The weather has finally arrived that made me so depressed back in October. I love autumn, but knowing what's right behind really gets to me. Over the weekend the ice and cold hit. Death to the planet. It's cold and painful and I hate snow and cold. Sue says to me, I was born here, but you chose to move here. Good point. If it weren't for the kids I'd be long gone. Not sure where, though; that's been a burning question of late anyway. We're still trying to figure out where's best for us just in Boston for the next couple of years while my kids grow a bit more and Sue's mom settles. C at work says I don't belong on this coast, and I know from our trip to the desert (my first ever) in September that I was bitten. I always thought I'd need an ocean near me; my moon in Pisces needs that calming water. But there's something about the enormity of the desert that is the same/same as the ocean.
And Boston continues to just moulder away for us. We looked at an apartment in Somerville this weekend, and one in Harvard Square. I don't want to say Somerville is the armpit of Boston. There are some really nice parts of it. But a large part of Somerville over by the McGrath Highway and Broadway and Main is like a rotted molar that needs pulling. The Harvard Square apartment was $1,500 for something so small it was almost ridiculous. Gorgeous, and location, location, location. It would have been cheaper and more cost-effective to become homeless and live on the streets of Cambridge if we so sorely desired the location.
Again, after almost thirty years of living here, more and more I get it why people are leaving Massachusetts in droves. The weather sucks. It is too damn expensive. When your rent is over half your monthly income, it starts to remind you of the stories of the Soviet Union where a pair of shoes costs a month's wage. Who can afford to live here? Who would want to, because frankly, it's not that great of a city.

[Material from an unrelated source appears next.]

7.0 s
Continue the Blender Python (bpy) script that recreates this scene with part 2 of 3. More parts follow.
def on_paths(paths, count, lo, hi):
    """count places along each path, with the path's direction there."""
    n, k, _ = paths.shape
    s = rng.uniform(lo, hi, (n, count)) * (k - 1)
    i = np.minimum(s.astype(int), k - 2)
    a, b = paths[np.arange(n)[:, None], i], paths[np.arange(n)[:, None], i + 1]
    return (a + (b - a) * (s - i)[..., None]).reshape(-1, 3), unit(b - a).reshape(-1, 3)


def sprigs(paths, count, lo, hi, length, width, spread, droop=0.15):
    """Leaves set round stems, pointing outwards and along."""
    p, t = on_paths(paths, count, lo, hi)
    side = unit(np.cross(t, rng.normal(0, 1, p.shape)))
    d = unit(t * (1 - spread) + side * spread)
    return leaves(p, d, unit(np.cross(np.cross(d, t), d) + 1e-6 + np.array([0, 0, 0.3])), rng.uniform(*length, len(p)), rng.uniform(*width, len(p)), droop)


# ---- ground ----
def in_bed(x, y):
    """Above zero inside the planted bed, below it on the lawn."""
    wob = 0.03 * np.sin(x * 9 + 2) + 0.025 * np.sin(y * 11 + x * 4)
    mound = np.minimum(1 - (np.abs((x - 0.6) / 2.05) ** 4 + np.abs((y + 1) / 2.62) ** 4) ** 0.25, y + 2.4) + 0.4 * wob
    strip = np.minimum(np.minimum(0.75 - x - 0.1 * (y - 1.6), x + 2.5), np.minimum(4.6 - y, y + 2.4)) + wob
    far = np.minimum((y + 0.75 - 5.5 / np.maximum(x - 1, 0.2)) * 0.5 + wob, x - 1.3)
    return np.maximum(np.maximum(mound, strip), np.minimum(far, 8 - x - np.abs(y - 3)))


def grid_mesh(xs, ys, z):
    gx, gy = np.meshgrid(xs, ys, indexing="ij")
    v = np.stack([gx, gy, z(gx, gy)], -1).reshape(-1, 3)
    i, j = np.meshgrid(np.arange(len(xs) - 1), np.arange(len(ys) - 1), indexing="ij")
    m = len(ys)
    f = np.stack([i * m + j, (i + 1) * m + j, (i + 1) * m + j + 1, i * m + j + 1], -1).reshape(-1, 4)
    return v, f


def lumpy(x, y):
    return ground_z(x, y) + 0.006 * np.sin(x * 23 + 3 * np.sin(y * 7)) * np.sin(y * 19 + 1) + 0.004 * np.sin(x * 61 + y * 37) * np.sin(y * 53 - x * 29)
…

Yesterday was Sue's birthday, and we ended up spending it at my house where I cooked lamb chops, probably better than we ever could have gotten them from spending a fortune dining out. I was looking for something special to do, and like I've said, everything was been there/done that. At one point I was considering buying tickets to the Neil Young concert at the Orpheum for seats in the last row of the balcony on the far house right for $230.00. If the woman who was selling them on Craigslist didn't stiff me, I still would have backed down. Sue and I are pouring every penny we have into a travel fund. Neil Young is an all-time favorite of both of ours, but the way Sue and I can live and scrape, $230 would go a long way in Poland.